松尾芭蕉亡きあとの蕉門のメンバーのなかで、晩年の凡兆と交流のあった俳諧師は少ない。
服部土芳(はっとり とほう)、志太野坡(しだ やば)、森川許六(もりかわ きょりく)の名が上げられている程度である。

その「風交」は、それほど深いものではなかったとされている。


涼風(すずかぜ)や青田(あおた)のうへの雲の影
森川許六

晩年の凡兆と「風交」を保った数少ない俳人のひとりである許六の発句。
許六のおおらかな性格が感じられるような句であると思う。
おおらかな性格ゆえ、凡兆との交流を絶やさなかったのかもしれない。

その許六も、凡兆が没した翌年の、正徳五年(1715年)八月二十六日に病没した。

「青田」は夏の季語。
夏の晴れた田園風景が目に浮かぶような句である。
青々と実った稲穂が風に揺れている。
その上を雲の影がゆっくりと過ぎていく。
現在においても、日本の田園地帯のいたるところで目にする風景である。

よく目にする風景ではあるが、見る度に感動が伴う風景でもある。
天空の雲の動きに呼応するように青い稲穂が揺れる。

季節は夏とは言っても、時折涼しい風が吹いてくれる晩夏に近い。
天が高く感じられる頃である。

平凡だが、雄大で清々しい句を作った許六は、近江国彦根藩の藩士で、絵師でもあったという。
また許六は、武士として剣術・馬術・槍術に通じていたと言われている。

奇をてらわず、見た風景を見たままに平易な言葉で詠む。
その潔さは、武芸に秀でた武士としての性格からくるのだろうか。
平明な表現に、許六の自信が感じられる。

出川安人氏の「芭蕉と門人たちの風景」によれば、許六は「二物の取り合せ」を蕉風俳諧の本質と考えていたという。
掲句の「二物」とは「青田」と「雲」であろうか。

「青田」は人の手が加わった人口のもの。
「雲」は天然自然のもの。
許六は、人々の暮らしと自然を対比させることで、17文字の世界を広げようとしたのかもしれない。

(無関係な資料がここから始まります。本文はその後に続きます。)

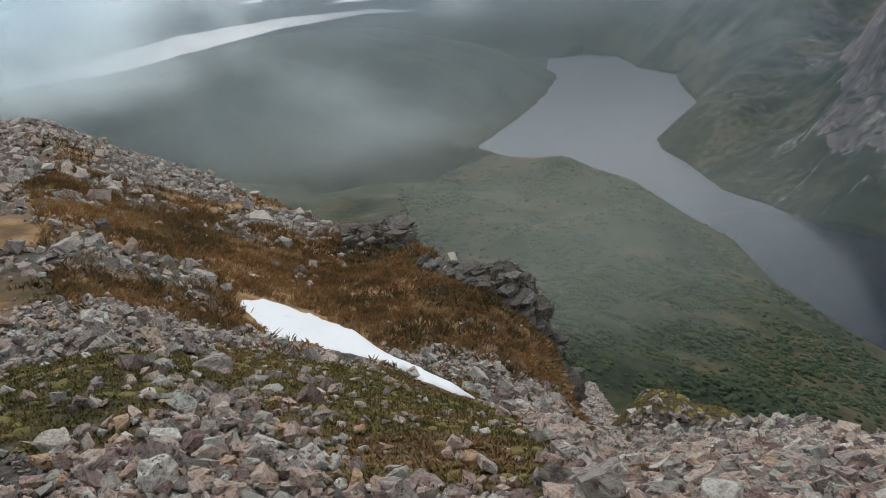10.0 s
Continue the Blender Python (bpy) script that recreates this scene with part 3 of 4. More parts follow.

そういえば芭蕉が絶賛したという句「十団子(とおだご)も小粒になりぬ秋の風」の「団子」と「秋の風」。
許六の代表作のひとつとされている「苗代の水にちりうく桜かな」の「苗代」と「桜」。
二句とも、人々の暮らしと自然を対比させているように見受けられる。

また、「寒菊の隣もありや生大根」という句にもそれは感じられる。
「寒菊」という雅に通じる自然。
「生け大根」という生活臭漂う暮らしの風景。

許六は「二物の取り合せ」という自身の論を、徹底的に追究しようとして句の言葉を選んでいたのかもしれない。

涼風や青田のうへの雲の影

許六の持論に対する清々しい自信が感じられる一句である。
「青田」という農民(庶民)の暮らしを題材にとる姿勢は、どこか凡兆を彷彿させるものがあると私は感じている。